Section: New Results

Keywords : speaker characterisation, speaker adaptation, speaker selection, Gaussian Mixture Models (GMM), affective computing..

Speaker characterisation

Rapid Speaker Adaptation by Reference Model Interpolation

Participants : Wen Xuan Teng, Guillaume Gravier, Frédéric Bimbot.

Acoustic model based adaptation techniques have become in recent years an important element in speech recognition systems to tune the system to the user's voice. Moreover, in somme applicative contexts, speaker's adaptation must take place on-line and rapidly.

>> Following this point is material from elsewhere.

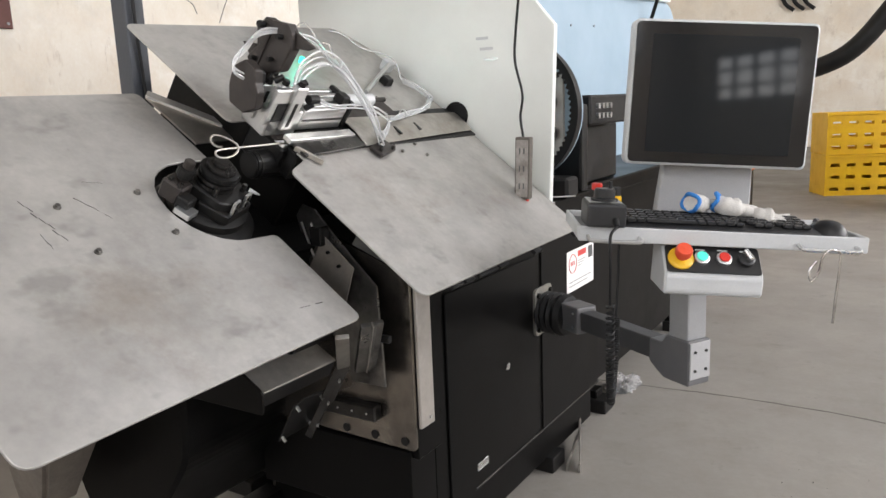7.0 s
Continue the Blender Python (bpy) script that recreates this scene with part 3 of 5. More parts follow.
for z, r, h, mat in ((0.054, 0.040, 0.006, GREASY), (0.061, 0.036, 0.005, CAST), (0.067, 0.041, 0.006, GREASY), (0.074, 0.037, 0.007, CAST), (0.082, 0.040, 0.007, CAST), (0.090, 0.030, 0.008, GREASY), (0.098, 0.018, 0.010, GREASY)):
    part("mandrel_disc", rod((0, 0, z), (0, 0, z + h), r, 30, bevel=0.0012, m=MAND), mat, head)
part("mandrel_core", rod((0, 0, 0.05), (0, 0, 0.104), 0.014, 16, m=MAND), GREASY, head)
part("bending_pin", rod((-0.046, -0.052, 0.0), (-0.046, -0.052, 0.088), 0.011, 16, bevel=0.002, m=HEAD), CASTBROWN, head)
part("pin_collar", rod((-0.046, -0.052, 0.05), (-0.046, -0.052, 0.072), 0.018, 18, bevel=0.002, m=HEAD), CAST, head)
part("pin_block", box(-0.072, -0.024, -0.085, -0.045, 0.0, 0.042, 0.004, m=HEAD), CASTBROWN, head)
part("pin_tab", box(-0.030, 0.0, -0.092, -0.060, 0.0, 0.030, 0.003, m=HEAD), CAST, head)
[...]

We have designed a novel algorithm for fast speaker adaptation using small amounts of adaptation data. The approach is based on a set of representative speakers which can provide a priori knowledge to guide the estimation a new speaker's model in the speaker space.

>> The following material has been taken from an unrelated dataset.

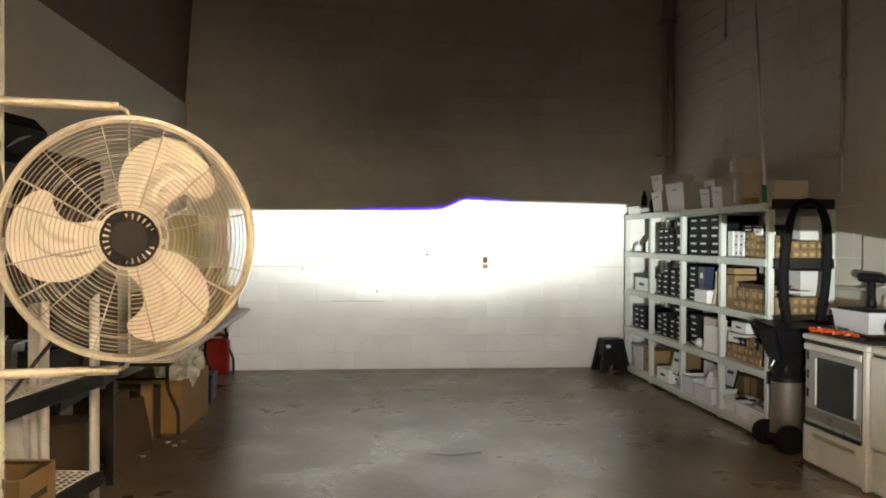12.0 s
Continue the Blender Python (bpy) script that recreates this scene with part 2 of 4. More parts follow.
M_YELLOW = surf("yellow_plastic", (0.46, 0.40, 0.05), 0.4, 0, 0.1, 12, 90, 0.04)
M_GREEN = surf("green_grip", (0.03, 0.2, 0.07), 0.5, 0, 0.1, 20, 90, 0.05)
M_BLUE = surf("navy_carton", (0.010, 0.016, 0.045), 0.5, 0, 0.1, 10, 90, 0.04)
M_TABLE = surf("grey_table_top", (0.50, 0.48, 0.45), 0.5, 0, 0.07, 6, 90, 0.06, (0.35, 0.32, 0.28), 0.3)
M_BAG = surf("crumpled_plastic_bag", (0.70, 0.72, 0.67), 0.3, 0, 0.12, 12, 40, 0.6, dist=0.02)
M_PIPE = surf("painted_pipe", (0.50, 0.47, 0.41), 0.5, 0, 0.1, 10, 90, 0.1)
# dark card; its tone also carries the shade under the bench
M_DARKCARD = surf("dark_cardboard", (0.065, 0.042, 0.023), 0.85, 0, 0.15, 6, 90, 0.1)
M_CABLE = surf("black_cable", (0.02, 0.02, 0.02), 0.5, 0, 0.1, 20, 90, 0)
M_OVENWIN = surf("smoked_oven_window", (0.19, 0.175, 0.155), 0.28, 0, 0.12, 2, 60, 0)
M_AMBER = surf("amber_reflector", (0.42, 0.2, 0.07), 0.2, 0.2, 0.1, 20, 90, 0)
M_BEIGE = surf("beige_foam", (0.5, 0.42, 0.3), 0.8, 0, 0.1, 12, 60, 0.15)
M_TANLBL = surf("pale_print", (0.38, 0.26, 0.125), 0.6, 0, 0.15, 30, 120, 0)
M_GRIME = surf("grimy_enamel", (0.70, 0.68, 0.62), 0.35, 0, 0.12, 9, 70, 0.12, (0.05, 0.04, 0.03), 1.0)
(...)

The proposed scenario is based on an a posteriori selection of reference models as opposed to conventional techniques (such as eignevoices) which uses a fixed set of reference speakers. It calls for a user-dependent linear interpolation of the parameters of the reference speaker models

Comparisons of the proposed approach on the IDIOLOGOS and PAIDIALOGOS corpora have yields to slightly better performances tha eigenvoices on a phoneme recognition task, especially for atypical speakers such as children  [Oops!] .

Voice characteristics modelling for emotion and cognitive state classification

Keywords : voice interaction, emotion, psychoacoustic, cognitive state.

Participants : Klara Trakas, Frédéric Bimbot.

This work is taking place in the context of an industrial PhD just starting with Orange FTR&D Labs.

Increased interest is noticeable in the field of speaker characterisation for approaches able to describe and classify voice expressions such as emotion, cognitive state and, more generally, any type of information conveyed by the voice of a speaker voice and indicative of his/her state of mind.

Joint work between the Metiss Group is just starting to investigate descriptors and models for representing this type of speaker's characteristics at several linguistic and para-linguistic levels, together with training algorithms and decision strategies which enable the fusion multiple sources of information.